I recently read a FEE article pointing out that wages are determined by productivity, also influenced by supply and demand. The sensible advice to people who want to earn more money at their job is to make themselves more productive and make sure their boss sees it.
Some of the comments were emotionally hostile to the proposal, and angry that someone would have the gall to give such advice. As if workers were responsible for their own oppression! True Believers in the labor theory of value. It's sad.

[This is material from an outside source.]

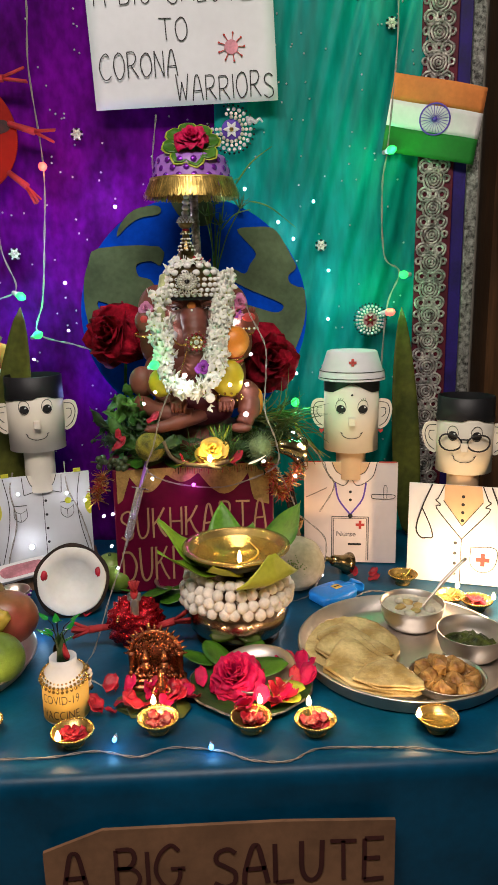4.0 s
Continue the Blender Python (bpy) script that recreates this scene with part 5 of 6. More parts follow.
        for sx in (-1, 1):
            o = 0.003
            ln([(o + sx * 0.029, top), (o + sx * 0.038, top - 0.022), (o + sx * 0.042, top - 0.026), (o + sx * 0.034, top - 0.034), (o + sx * 0.04, top - 0.04), (o, top - 0.088)], 0.0018)
            ln([(o + sx * 0.03, top - 0.026), (o, top - 0.066)], 0.0012)
        ln([(-0.045, top), (-0.06, top - 0.04), (-0.068, top - 0.075), (-0.06, top - 0.09), (-0.05, top - 0.09)], 0.0024)
        ln([(-0.06, top - 0.04), (-0.046, top - 0.07), (-0.042, top - 0.088), (-0.05, top - 0.09)], 0.002)
        ln([(0.045, top), (0.058, top - 0.035), (0.064, top - 0.07)], 0.0024)
        s.add([card(x, z, 0.0008) for x, z in ring(14, 0.0085, 0.066, top - 0.078)], [tuple(range(14))], INK, smooth=False)
        s.add([card(x, z, 0.0012) for x, z in ring(12, 0.005, 0.066, top - 0.078)], [tuple(range(12))], PAPER, smooth=False)
        ln([(0.003, top - 0.088), (0.003, 0.003)], 0.0014)
        for k in range(4):
            s.add([card(x, z, 0.0008) for x, z in ring(8, 0.0028, 0.003, top - 0.018 - k * 0.013)], [tuple(range(8))], INK, smooth=False)
            s.add([card(x, z, 0.0008) for x, z in ring(8, 0.003, -0.006, top - 0.095 - k * 0.017)], [tuple(range(8))], INK, smooth=False)
        ln([(0.018, top - 0.1), (0.056, top - 0.1), (0.055, top - 0.13), (0.037, top - 0.141), (0.019, top - 0.13), (0.018, top - 0.1)], 0.0012)
        for a, b in ((0.021, 0.0065), (0.0065, 0.021)):
            s.box(a, 0.0006, b, REDINK, at(0.037, -0.0009, top - 0.12), 0.0001)
        for sx in (-1, 1):
            gx = sx * 0.021
            ps = [t(gx + 0.0175 * math.cos(a), ez - 0.014 + 0.013 * math.sin(a), 0.006) for a in [k * 0.3927 for k in range(17)]]
            s.tube(ps, 0.0014, INK, seg=6)
        s.tube([t(x, ez - 0.008, 0.006) for x in (-0.006, 0, 0.006)], 0.0014, INK, seg=6)
    elif kind == "worker":
        s.add([card(x, z, 0.0004) for x, z in [(-0.024, top), (0.024, top), (0, top - 0.03)]], [(0, 1, 2)], neck, smooth=False)
        s.box(0.115, 0.001, 0.026, PAPER, at(0.02, -0.001, H * 0.56), 0.0002)
        for k, (x, w) in enumerate(((-0.028, 0.012), (-0.012, 0.012), (0.008, 0.014), (0.026, 0.014), (0.044, 0.012), (0.06, 0.012))):
            s.box(w, 0.0006, 0.0012, INK, at(x, -0.0018, H * 0.56 + 0.006), 0.0001)
            s.box(0.0012, 0.0006, 0.01, INK, at(x + w * 0.3, -0.0018, H * 0.56 + 0.001), 0.0001)
            s.box(w * 0.5, 0.0006, 0.0012, INK, at(x - w * 0.1, -0.0018, H * 0.56 - 0.001), 0.0001)
    ob = s.done("paper_doll", label=lab, category="paper doll", M=M)
    return ob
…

If you view having influence over politicians as a form of capital (like land, money, factories, etc.), it all makes sense. Bezos has accumulated his capital and is using it to increase the value of his businesses. Free markets require capitalism, but capitalism does not require a free market.
The problem is that many people, especially many of the "free marketers" in political power, consider the two the same thing and therefore anything that benefits capitalists benefits free markets. If you view that capitalism does not require a free market, you can easily see that unfettered capitalism - here defined as capitalism not beholden to a free market - will lead to oligarchy, fascism, or even socialism (where the capitalists become the central planners and owners of the state).
The check on capitalism does not need to be government regulations in traditional terms, but government enforcement of free markets.
Bezos and Amazon should not be commended for creating new jobs. They destroyed jobs and that's exactly why they are successful. The process is called creative destruction.
Society is led by intellectuals not by capitalists. Capitalists get their shot of philosophical Joe from the same coffee shop we all do.